Wichtiger ist jedoch der Blick auf den Begriff "eigene Wohnzwecke". Sowohl das o. g. BMF-Schreiben als auch der ESt-Kommentar von Herrmann/Heuer/Raupach erachten es als unschädlich, wenn der Stpfl. Teile eines WG einem Dritten (also nicht Angehörigen) unentgeltlich überlassen hat, sofern die dem Stpfl. zu eigenen Wohnzwecken verbliebenen Räume noch den Wohnungsbegriff erfüllen und ihm die Führung eines selbständigen Haushalts ermöglichen. [Musil in: Herrmann/Heuer/Raupach, EStG/KStG, 309. Lieferung 02.2022, § 23 EStG, Rz. 130]
Nach allem Dafürhalten sollte es für Dich also kein größeres Problem geben.
Dass der Steuerberater dies aber nicht recherchiert hat, wundert mich.
Man könnte sich jetzt spitzfindig an dem Erfordernis abarbeiten, inwieweit die verbleibenden Räume noch den Wohnungsbegriff erfüllen, aber wer dies angesichts der speziellen Umstände wirklich in Erwägung zieht, da weiß ich auch nicht mehr. Ich würde Dir daraus keinen Strick drehen.
Sehr gern :-)
Grundsätzlich ist es im Steuerrecht erstmal egal welche Notlage herrscht.
Da keine Miete verlangt wird, ist auch die Gewinnerzielungsabsicht augenscheinlich nicht gegeben. Die Überlassung würde hier eher bedeuten das du die Wohnung komplett räumst und sie einem fremden Dritten komplett überlässt.
Wahrscheinlich wird der Bearbeiter am Ende auf "deiner Seite stehen", sprich es wird wohl nicht zu deinen Ungunsten entschieden.
ABER:
Es ist hier natürlich immer auch der Gesamtfall entscheidend und wie der Bearbeiter das Recht auslegt. Im Zweifelsfall steht dir der Rechtsweg jedoch offen und ein Gericht würde das am Ende klären.
Vielen Dank für die ausführliche Antwort!
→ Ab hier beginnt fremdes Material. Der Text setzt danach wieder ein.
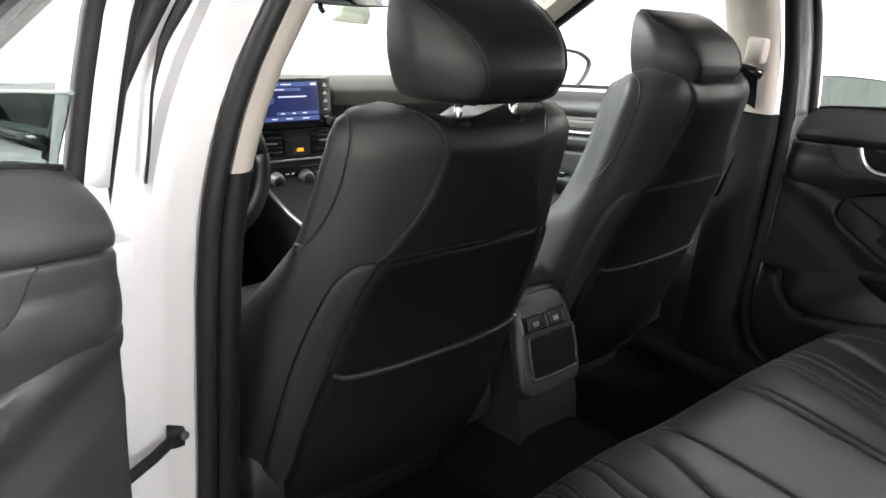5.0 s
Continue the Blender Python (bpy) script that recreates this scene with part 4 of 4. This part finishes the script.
part("port_bay", pillow(rr(-0.074, 0.5465, 0.051, 0.578, 0.004), cput, 0.0012, 0.003, 0.02, base=lambda a, b: 0.0098, skirt=0.0), GLOSS, fp, "flat black patch standing for the shaded port bay")
for x0, x1 in ((-0.062, -0.016), (0.001, 0.040)):
    port = part("charging_port", pillow(rr(x0, 0.550, x1, 0.5745, 0.003), cput, 0.004, 0.003, 0.012, base=lambda a, b: 0.0105, skirt=0.001), PLASTIC, fp, "black charging port flap with a white mark")
    cx = (x0 + x1) / 2 - 0.003
    part("port_mark", join(tube([cput(cx + a, 0.5622 + b, 0.0148) for a, b in ((-0.0065, -0.0035), (0.0065, -0.0035), (0.0065, 0.0035), (-0.0065, 0.0035), (-0.0065, -0.0035))], 0.0006, 5), tube([cput(cx + a, 0.5622 + b, 0.0148) for a, b in ((-0.003, 0), (0.004, 0))], 0.0011, 5)), MARK, port, "white battery mark")
part("port_divider", pillow(rr(-0.0115, 0.5495, -0.0035, 0.575, 0.002), cput, 0.004, 0.002, 0.01, base=lambda a, b: 0.0105, skirt=0.001), GREYPL, fp, "grey divider between the ports")
part("port_slot", pillow(rr(0.042, 0.550, 0.049, 0.5745, 0.002), cput, 0.003, 0.002, 0.01, base=lambda a, b: 0.0105, skirt=0.001), PLASTIC, fp, "black blank beside the ports")
lid = spline([(-0.088, 0.055), (-0.088, 0.055), (-0.095, 0.2), (-0.088, 0.38), (-0.07, 0.40), (0.07, 0.40), (0.088, 0.38), (0.095, 0.2), (0.088, 0.055), (0.088, 0.055)], 4, True)
part("armrest_lid", local(pillow(lid, lambda a, b, h: Vector((a, b, 0.603 + h)), 0.026, 0.018, 0.03, base=lambda a, b: 0.006 * (1 - (a / 0.1) ** 2), skirt=0.004), console), LEATHER_SIDE, console, "padded leather armrest lid")
front = [(-0.115, 0.34), (-0.12, 0.48), (-0.105, 0.53), (0.105, 0.53), (0.12, 0.48), (0.115, 0.34)]
hard(part("front_console", local(loft([[Vector((x, y, z + dz)) for x, z in front] for y, dz in ((0.5, 0.01), (0.62, 0.02), (0.74, 0.05), (0.86, 0.11))]), console), PLASTIC, console, "black front console"), 40)
for s in (-1, 1):
    part("console_strip", local(tube([Vector((s * 0.112, 0.44, 0.548)), Vector((s * 0.113, 0.56, 0.556)), Vector((s * 0.116, 0.70, 0.588)), Vector((s * 0.118, 0.84, 0.640))], 0.0055, 8), console), SATIN, console, "bright strip along the console edge")
gear = part("gear_lever", local(join(tube([Vector((-0.03, 0.60, 0.54)), Vector((-0.03, 0.605, 0.60))], 0.009, 10), lathe([(0.004, 0), (0.016, 0.004), (0.020, 0.02), (0.019, 0.036), (0.012, 0.046), (0.003, 0.048)], (-0.03, 0.606, 0.595), "Z", 16)), console), LEATHER, console, "black gear lever")

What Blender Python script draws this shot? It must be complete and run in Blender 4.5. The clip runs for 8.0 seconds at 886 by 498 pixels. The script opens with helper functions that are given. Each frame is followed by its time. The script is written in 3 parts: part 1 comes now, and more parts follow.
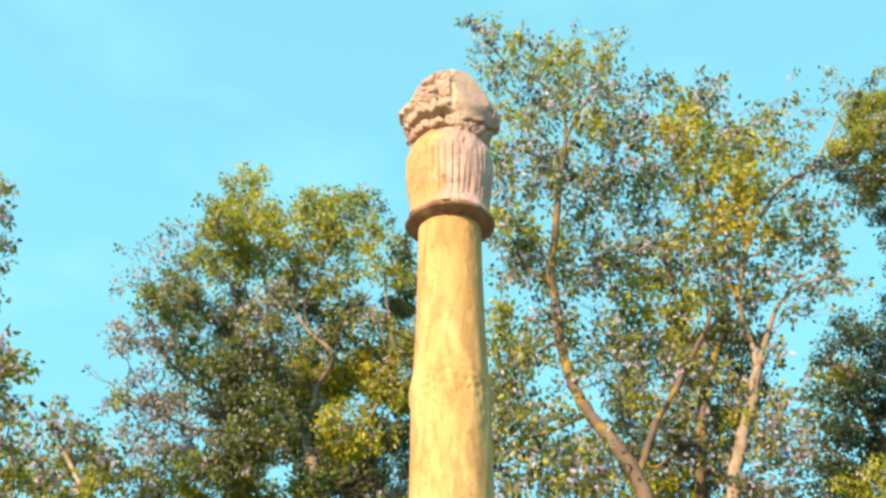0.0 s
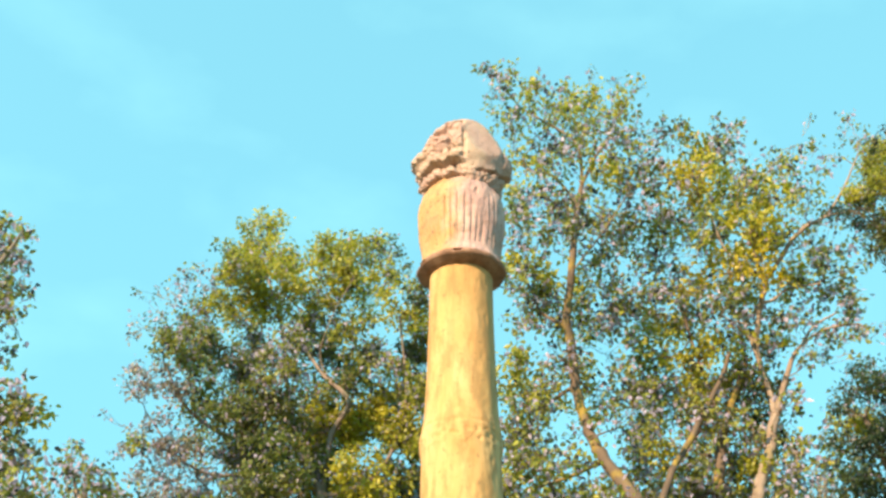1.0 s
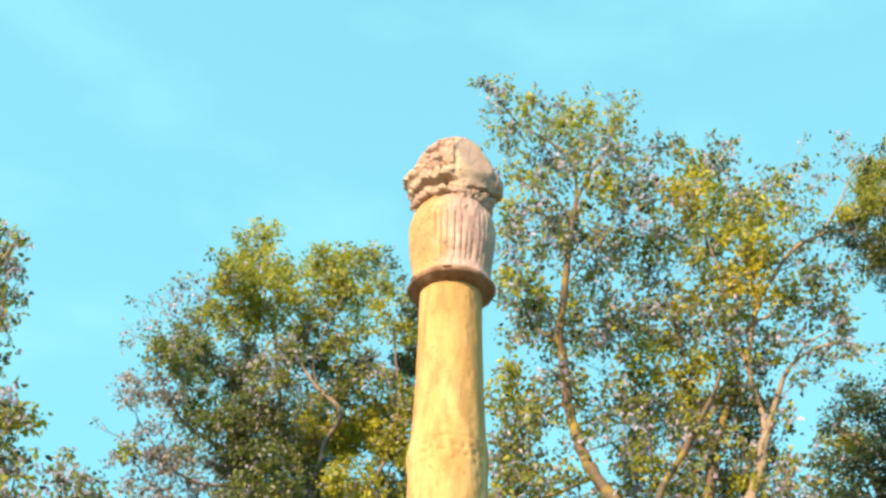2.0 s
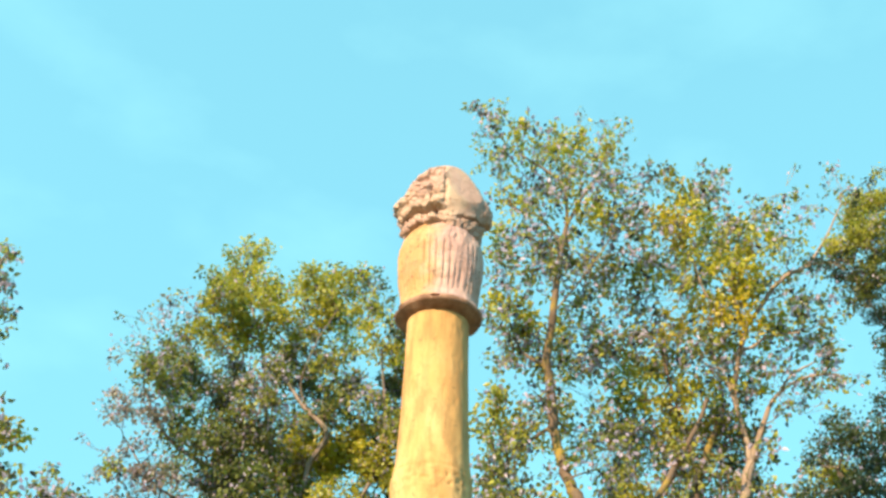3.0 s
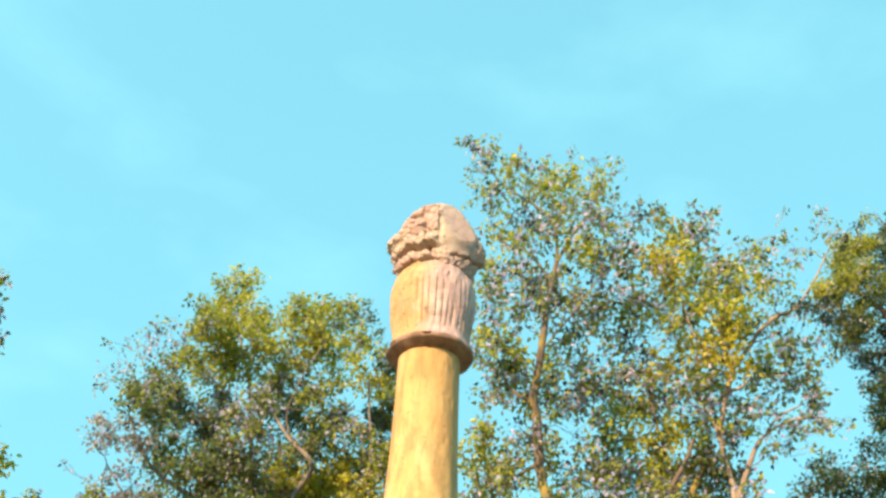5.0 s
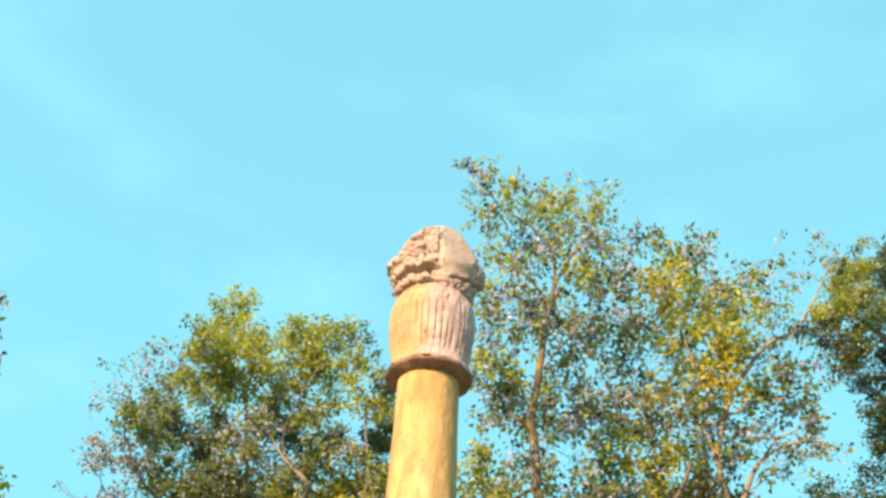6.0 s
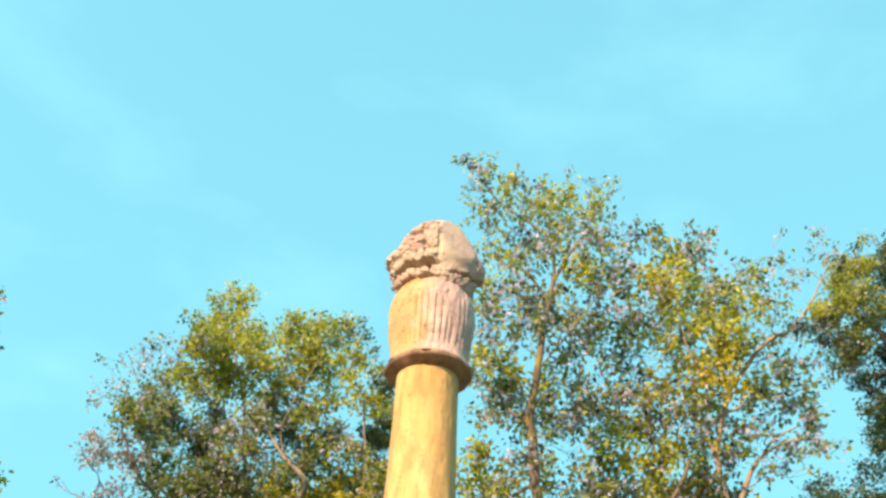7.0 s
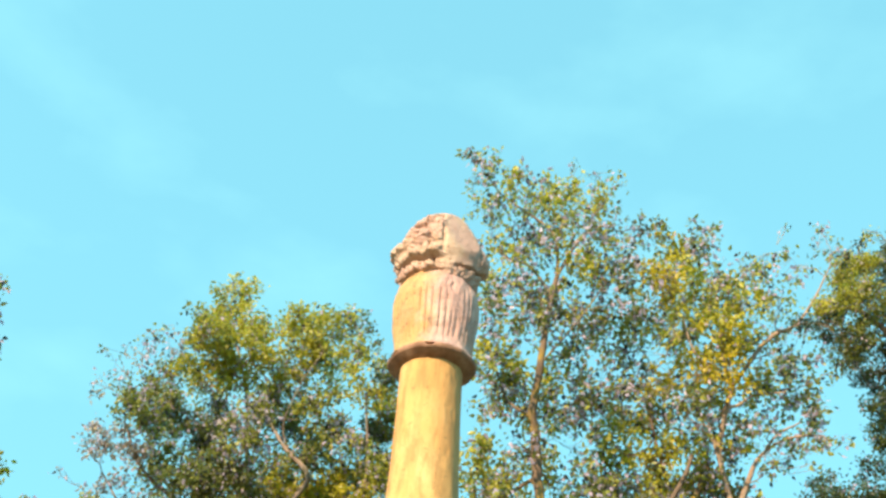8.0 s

Solche speziellen. Dinge würde ich mit einem Steuerberater besprechen
Danke! Das habe ich schon. Nur leider gabs wohl noch keine Rechtssprechung dazu. Ich hatte gehofft dass Ggf auch Finanzbeamter hier ließt oder jemand schon mal ähnlichen Fall unbürokratisch gelöst bekommen hat .
Wow!!! Danke für die ausführliche Antwort!!!